DETROIT – U.S. auto makers continue to struggle with striking a balance between giving customers the latest technology and making sure those features have bulletproof quality, a closely watched study on the topic reveals.

“Almost no manufacturer has solved the riddle,” says Dave Sargent, vice president-global automotive research at Westlake Village, CA-based J.D. Power & Associates and author of the consultancy’s annual Initial Quality Study.

“It is a collective learning experience the industry is going through,” Sargent tells the Automotive Press Assn. here today after releasing the study’s most recent findings.

Ford has garnered the lion’s share of negative publicity regarding its MyFord Touch communication and entertainment system.

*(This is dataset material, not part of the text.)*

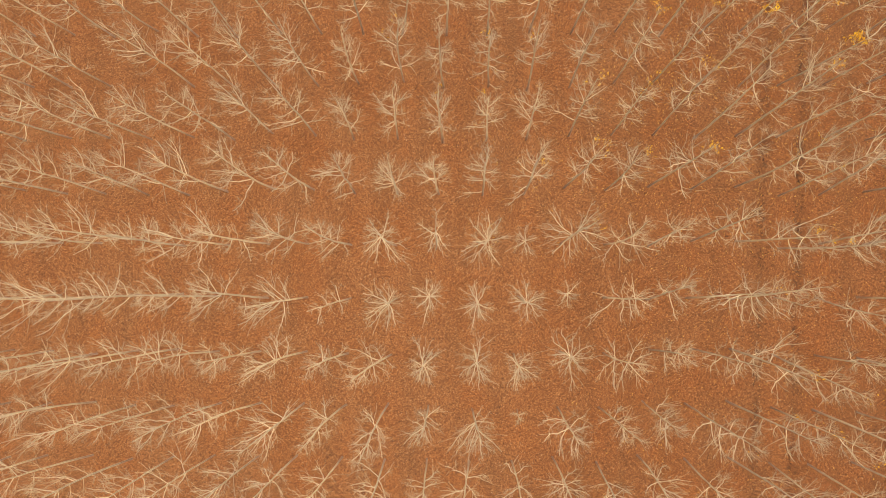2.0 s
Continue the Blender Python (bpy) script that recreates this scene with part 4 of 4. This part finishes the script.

The auto maker launched the cutting-edge technology in 2010, but customer complaints over its complexity and unreliability compelled it to revamp the system for ’13 models with simpler graphics, faster touchscreen response and easier-to-use controls.

However, the problems dinged Ford’s initial quality, sinking its historically strong showing in the study. This year, the auto maker’s initial quality declines again.

Scoring high in the industry study, which polls some 75,000 car buyers after their first 90 days of ownership, matters, Sargent says. Throughout the study’s 26 years, nameplates finishing in the top 25% see 54% of owners returning to the brand for another vehicle. Just 37% return to lesser-performing nameplates.

The good news this year is that Sargent likes the fixes Ford has made, which were released after the study was completed. “From what we’ve seen, it’s a whole lot better,” he says, noting it still will “take a while” for Ford to climb back into the study’s top ranks.

This year’s best-performing nameplates, in descending order, are Lexus, Jaguar, Porsche, Cadillac, Honda, Acura, Infiniti, Toyota, Mercedes-Benz and BMW.

Jaguar gains the most ground, having ironed out issues with its newly launched XJ. The Porsche 911 ranks as the best-performing vehicle in the study, and according to Sargent, probably is the highest-quality car in the study’s 26-year history.

Chrysler loses ground after making recent quality strides, dragged down by the launch of the Chrysler 300 large sedan. Sargent says auto makers launching numerous vehicles in a single year, or redoing one of their top sellers, such as Chrysler has, often run into initial-quality issues.

Blame new audio, infotainment and navigation systems, where technology has been evolving rapidly, but auto makers cannot keep quality high.

According to the latest study, 16% of all reported problems center on those systems, which for the first time overtakes exterior issues such as rusting as the No.1 item of complaint in a year when new vehicles are more reliable than ever.

Sargent says the industry nearly has perfected the ability to remedy mechanical complaints, such as a poorly shifting transmission, but remains behind the curve on quickly making fixes to emerging technologies.

Don’t blame older car buyers, Sargent offers. Customers aged 35 and younger report twice as many problems with new technology as those 55 and older. “It isn’t a problem of old guys like us who can’t figure out newfangled technology,” he says.

Rather, younger buyers spend more time using emerging technology, so their expectations are higher. Plus, older consumers might use the high-tech systems.

There also might be issues with the study, which gives owners just 90 days to learn their car’s new technology. “A lot of people complaining about the technology are giving it a go for the first time,” Sargent admits.

He hopes taking the survey online next year, instead of using direct mail as has been the practice, will provide more accurate responses by vehicle owners, because J.D. Power will be able to ask follow-up questions more quickly.

This year’s study also reveals more complaints from small-car owners, whereas historically large-car buyers have experienced the most problems. Issues center around wind noise, poor performance and flimsy switchgear.

Sargent speculates vehicle quality has become so strong in recent years because the industry is financially healthier, able to throw more dollars at problems than during the recent recession and bankruptcies. New-vehicle launches also are going more smoothly.